Ephesians 4:31-32, “Let all malicious bitterness and anger and wrath and screaming and abusive speech be taken away from you along with all badness. But become kind to one another, tenderly compassionate, freely forgiving one another just as God also by Christ freely forgave you.” — New World Translation.
“Do not provoke your children to anger by the way you treat them. Rather, bring them up with the discipline and instruction that comes from the Lord.” — New Living Translation.
Anyway, coming full circle to why I am writing about this, which is not even what I wanted to write about today, I don't think it is best to be in relationships where you are 'getting real' in a way that's unpleasant to other people.
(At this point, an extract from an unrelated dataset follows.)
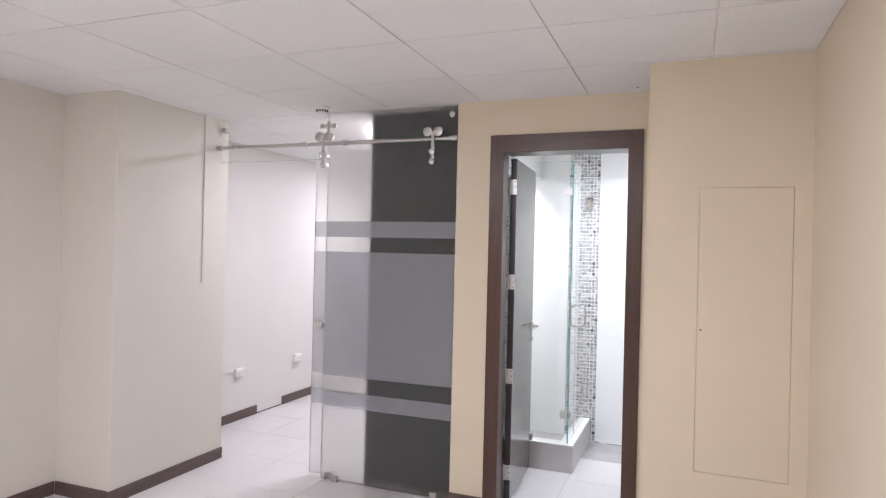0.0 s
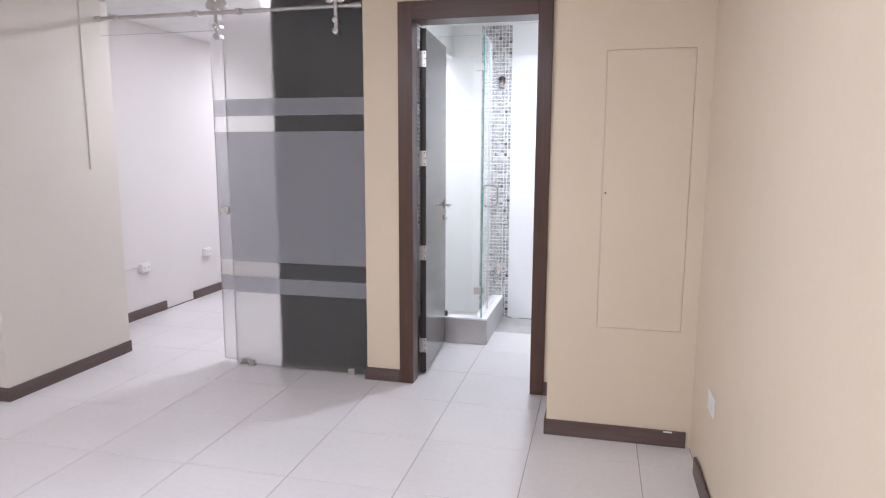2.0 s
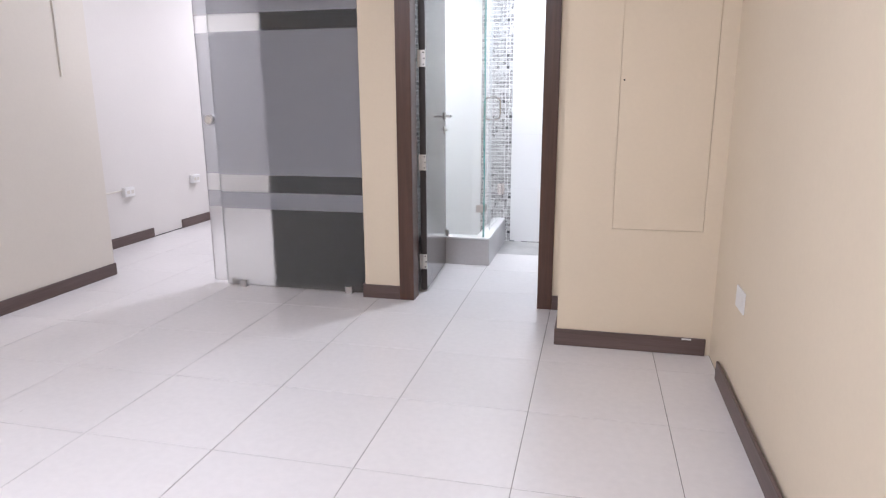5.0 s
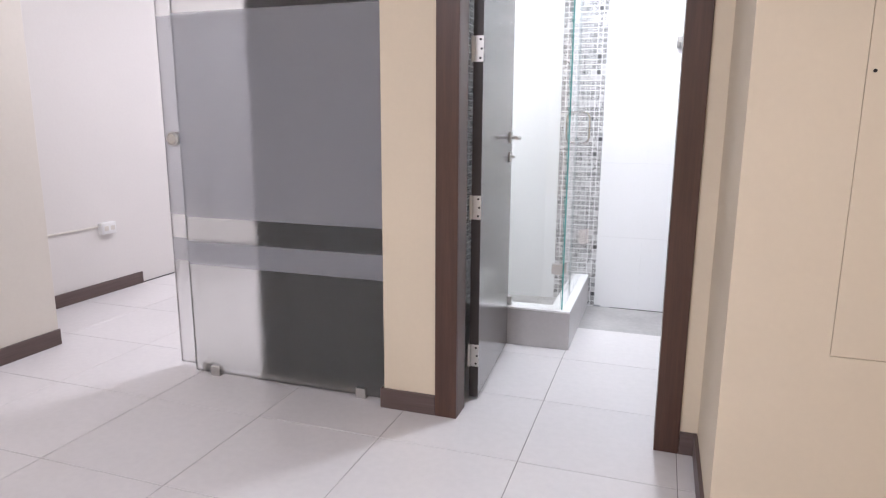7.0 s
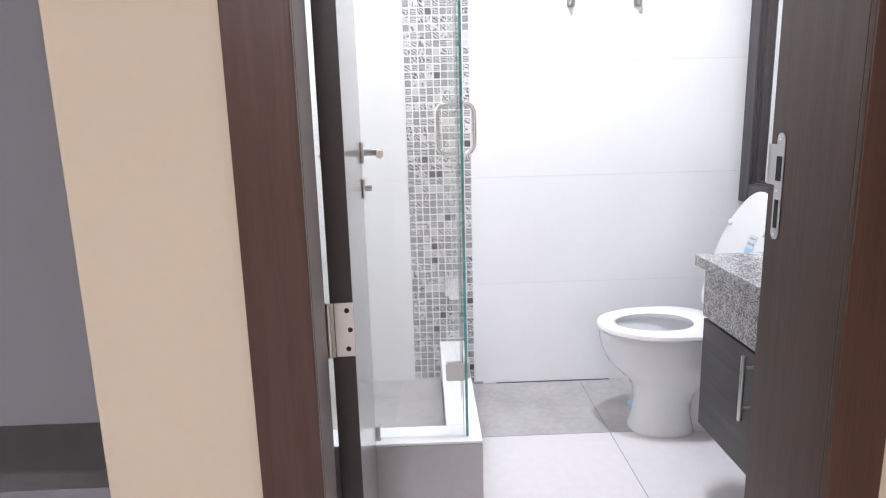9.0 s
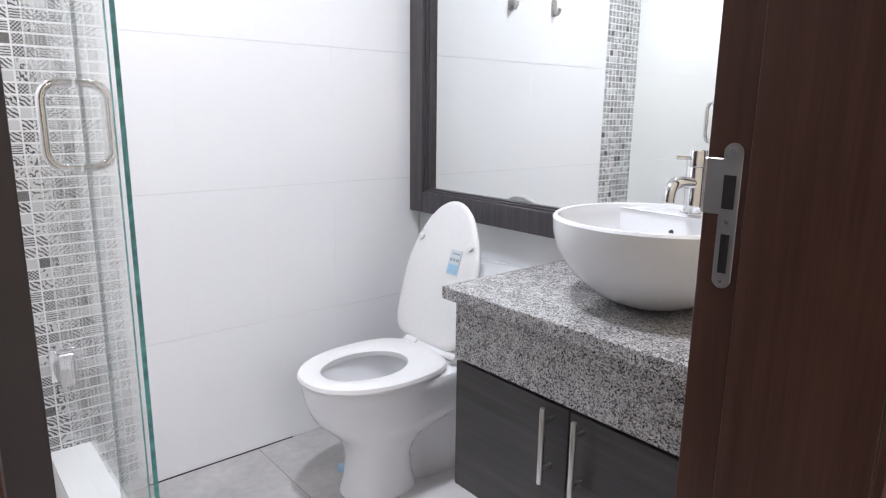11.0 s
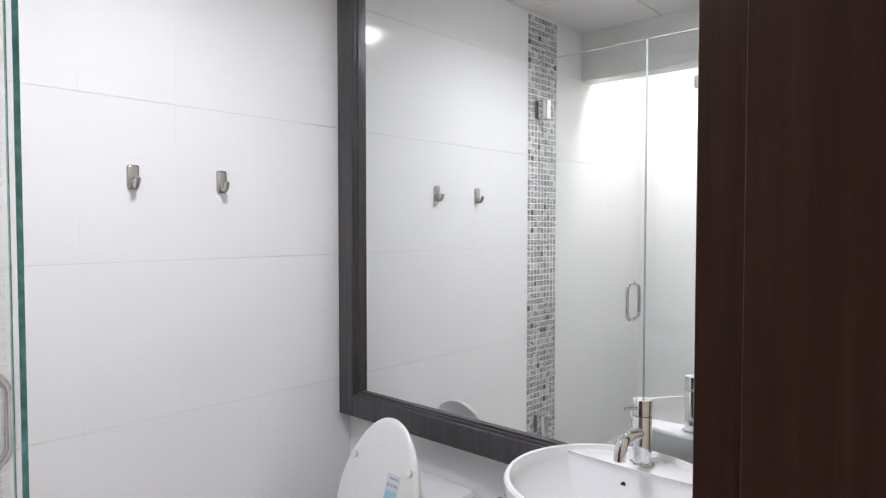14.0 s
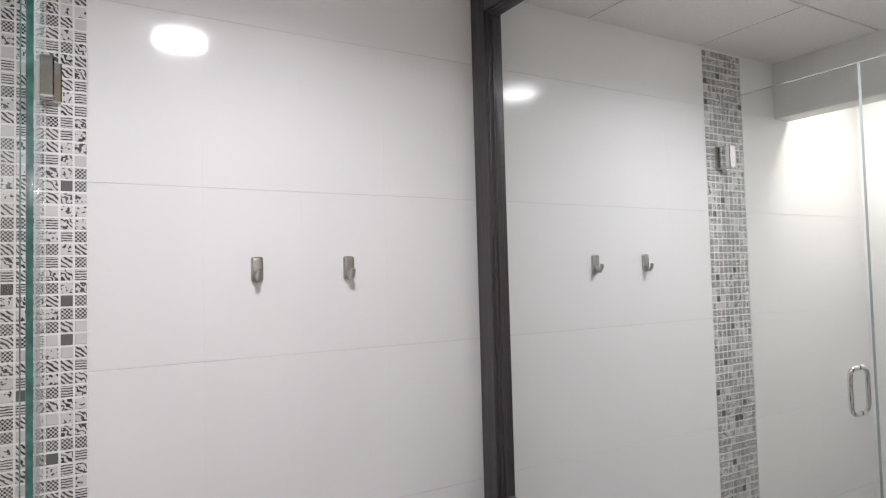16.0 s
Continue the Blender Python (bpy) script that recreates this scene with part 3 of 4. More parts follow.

And I guess that means that I want to take a different attitude towards negative feelings, especially really strong ones. Instead of seeing them as truth/honesty to be expressed, I would rather see these feelings as odors/messes to be cleaned. 'Dissipation and management of conflict' becomes the construct, as opposed to 'using conflict as a way to have a difficult encounter that deepens your bond.' So this means doing yoga when you feel sad, instead of writing a sad poem that is on the internet, forever. And it also means, I don't know, maybe figuring out why I am having such a negative response to someone I care about, instead of behaving in anger, because it probably has something to do with feeling rejected or insecure or like I am unnerved by a quality I actually see in myself, as opposed to thinking I would actually care this much about someone else's character. I mean, seriously, when have I ever cared about that?
I love everyone I meet. This is my orientation. I used to think that everyone loved everyone they met. And I didn't understand why they weren't acting the same way towards me as I acted towards them.
I think this is because I was a weird, introverted bookworm as a kid, and people always seemed like events, since I was otherwise such a loner. And I'm not really a loner anymore--I am actually staring at my stuff that is all over my living room, because my new roommates have just moved in, an adorable couple who are in college, and I'm so happy to be living with other people again, because I will now have the motivation to make my place a home, instead of a neglected hovel of rooms that I drink and order delivery food in. But I am still shocked and amazed with everyone I meet, especially those who come close enough for me to see the expression of their perspectives, as though they are mine. (I think this is 'immersion.')
Well, my love for everyone else can express itself in constructive or destructive ways. The destructive sense would probably be about acting awkward and weird and prematurely rejected and maybe being intensely observant in a way that is hidden but probably unnerving.
The constructive way, on the other hand, is to be cordial. And that is not about politeness. It is about service.